A baby finally gives up all hope of ever reaching its home and lets rip with a high sounding shrill yell that pierces the drone of voices in the lounge. Nothing the mother can do can pacify the babe. The passengers in the lounge pay no attention to the baby crisis. It is normal for a baby to cry in Africa.
A bald shaven East European businessman enters the hall and looks around for a seat. There is none. He is so overdressed in his three piece suit, rimless spectacles, black leather attaché case and computer bag that he literally sticks out like a sore thumb. This is Africa, man!
Due to my concentration to scribble my observances into my little note book I had completely forgotten about the man sitting next to me.
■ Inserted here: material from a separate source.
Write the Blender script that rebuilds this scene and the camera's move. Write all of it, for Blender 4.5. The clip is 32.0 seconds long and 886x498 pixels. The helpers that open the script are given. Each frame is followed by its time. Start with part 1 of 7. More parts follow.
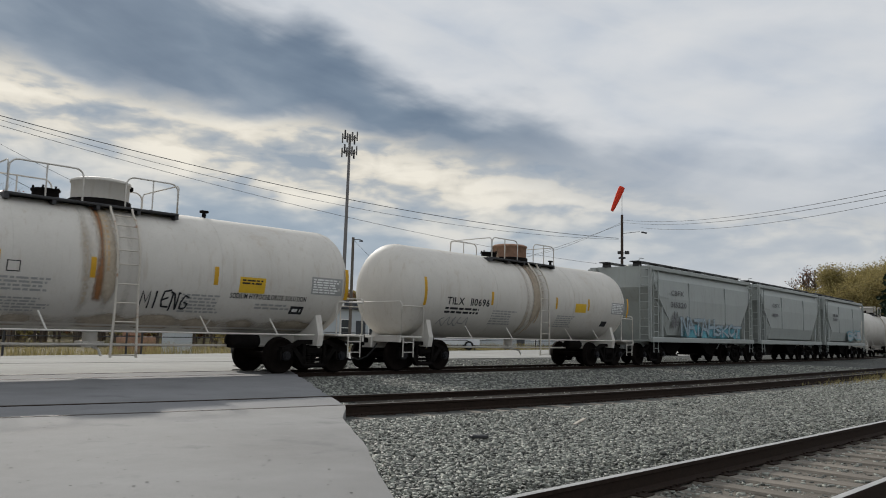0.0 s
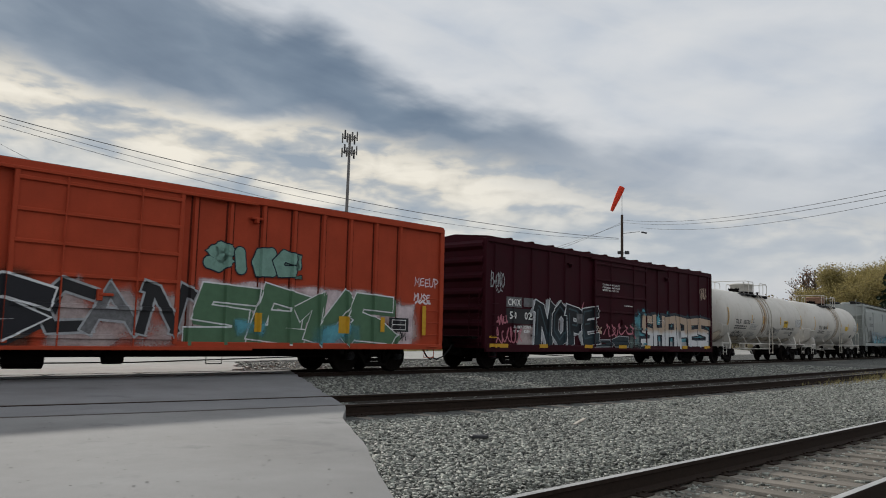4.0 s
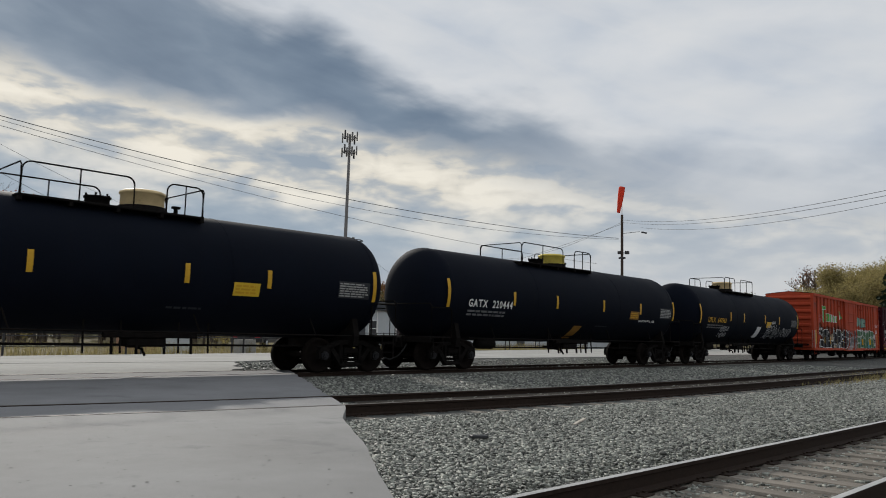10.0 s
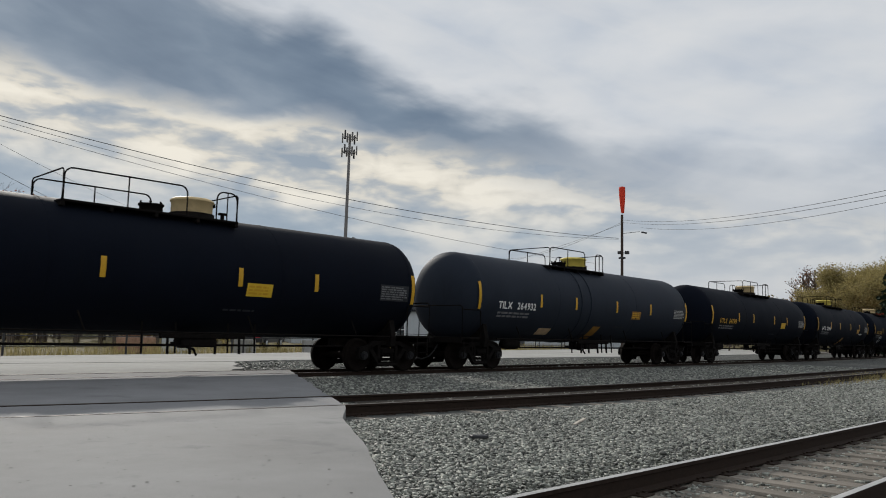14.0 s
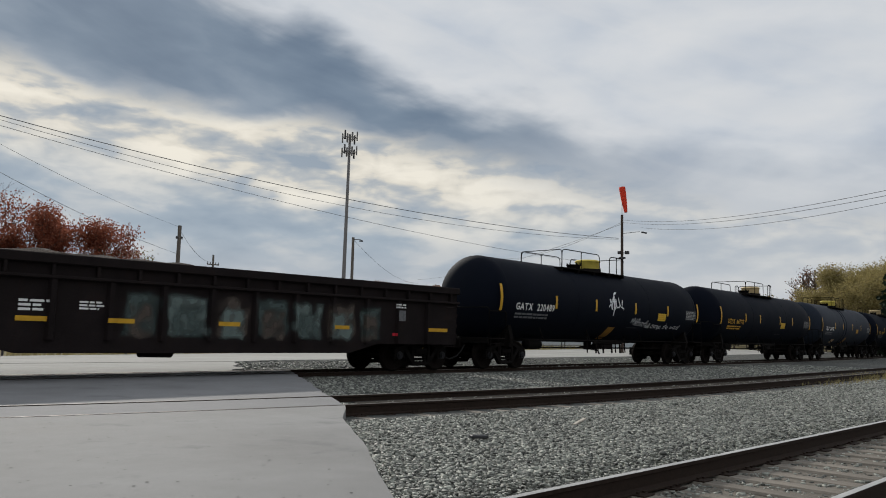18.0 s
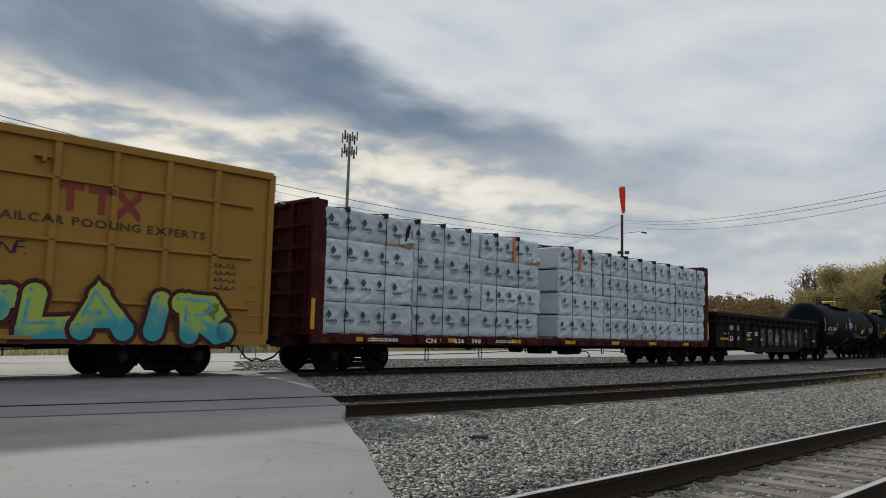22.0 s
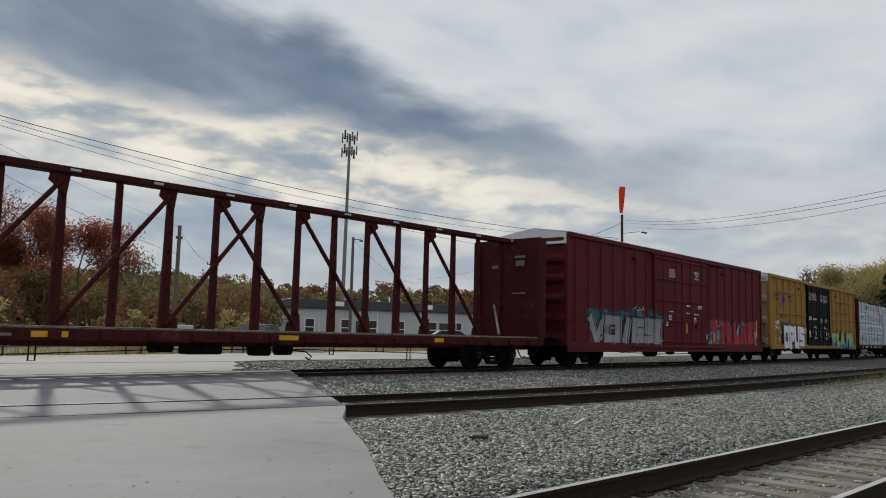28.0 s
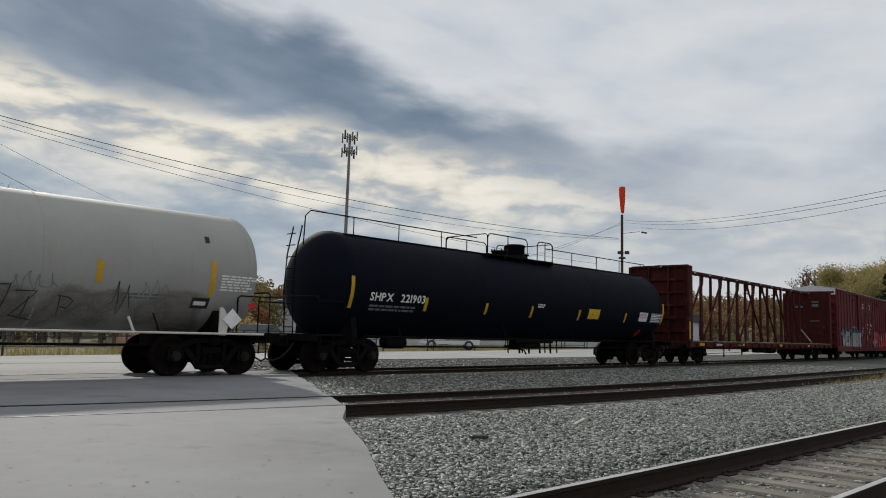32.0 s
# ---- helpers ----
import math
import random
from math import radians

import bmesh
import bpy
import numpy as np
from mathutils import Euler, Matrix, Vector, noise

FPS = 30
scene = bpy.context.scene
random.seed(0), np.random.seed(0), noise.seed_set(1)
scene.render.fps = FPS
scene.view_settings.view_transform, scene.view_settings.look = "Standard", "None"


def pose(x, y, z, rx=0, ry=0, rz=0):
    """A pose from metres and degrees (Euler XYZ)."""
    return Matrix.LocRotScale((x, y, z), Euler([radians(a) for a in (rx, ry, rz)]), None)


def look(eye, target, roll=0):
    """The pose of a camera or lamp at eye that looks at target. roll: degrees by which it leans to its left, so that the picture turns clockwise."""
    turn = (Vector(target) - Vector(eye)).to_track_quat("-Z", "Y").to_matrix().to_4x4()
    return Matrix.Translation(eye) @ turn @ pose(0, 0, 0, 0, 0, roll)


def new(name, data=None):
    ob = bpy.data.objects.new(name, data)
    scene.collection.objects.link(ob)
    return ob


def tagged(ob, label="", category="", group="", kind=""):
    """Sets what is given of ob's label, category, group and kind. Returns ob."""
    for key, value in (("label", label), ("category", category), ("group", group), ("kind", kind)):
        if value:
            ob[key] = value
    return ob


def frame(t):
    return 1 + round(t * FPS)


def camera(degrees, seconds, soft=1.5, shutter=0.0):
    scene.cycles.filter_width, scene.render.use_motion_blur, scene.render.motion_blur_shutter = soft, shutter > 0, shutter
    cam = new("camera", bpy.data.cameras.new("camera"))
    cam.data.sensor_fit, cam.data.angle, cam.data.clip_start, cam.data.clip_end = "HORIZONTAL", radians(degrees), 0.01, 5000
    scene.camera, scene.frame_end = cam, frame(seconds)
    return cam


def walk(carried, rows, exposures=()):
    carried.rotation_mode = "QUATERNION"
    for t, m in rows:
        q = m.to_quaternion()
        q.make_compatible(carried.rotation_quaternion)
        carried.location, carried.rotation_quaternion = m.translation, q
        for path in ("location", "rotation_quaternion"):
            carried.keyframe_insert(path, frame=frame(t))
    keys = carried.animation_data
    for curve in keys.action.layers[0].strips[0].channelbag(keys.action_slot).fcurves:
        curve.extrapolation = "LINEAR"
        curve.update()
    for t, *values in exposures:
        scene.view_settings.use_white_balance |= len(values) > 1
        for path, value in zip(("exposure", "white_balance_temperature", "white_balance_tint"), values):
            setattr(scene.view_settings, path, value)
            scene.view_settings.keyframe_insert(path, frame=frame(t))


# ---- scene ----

When I turn to him he is fast asleep, mouth wide open. Then I suddenly notice how many people are asleep in the lounge! No wonder no one responded to the announcement!
A very large businessman steps out of the first class lounge with his baggage.
Kids run up and down the aisles to entertain themselves. No one reprimands them.
There’s Douala’s call to board now! We converge on the ground staff desk to have our tickets ripped. I spot a white haired priest hunchbacked from too many devotions. He looks lifeless. Where there’s a nun, there’s a priest! Priestly rituals have a way of gnawing away at the soul until it slowly dies and gives up the struggle to try to enjoy life. Life becomes a dull routine. Man’s traditions make void the power of God, the Bible tells us.
A hooked nose Frenchman, smartly dressed in a white full length shirt revealing a pansy flowered coloured pattern on the inside of the collar, sleeves rolled back to reveal a blue leather strapped expensive name brand watch and stepping out in charcoal suede long pointed shoes pushes in front of me. I let him.
‘Merci,’ he says embarrassingly.
When we have to alight from the bus on the tarmac in front of the plane, I happened to be in front of old Frenchie. He lets me go ahead of him. I smile. He smiles and wants to talk but I just don’t have the energy to practice my French after sitting in the hot lounge for several hours.
All I really want to do is get on that plane and fly into the blue sky.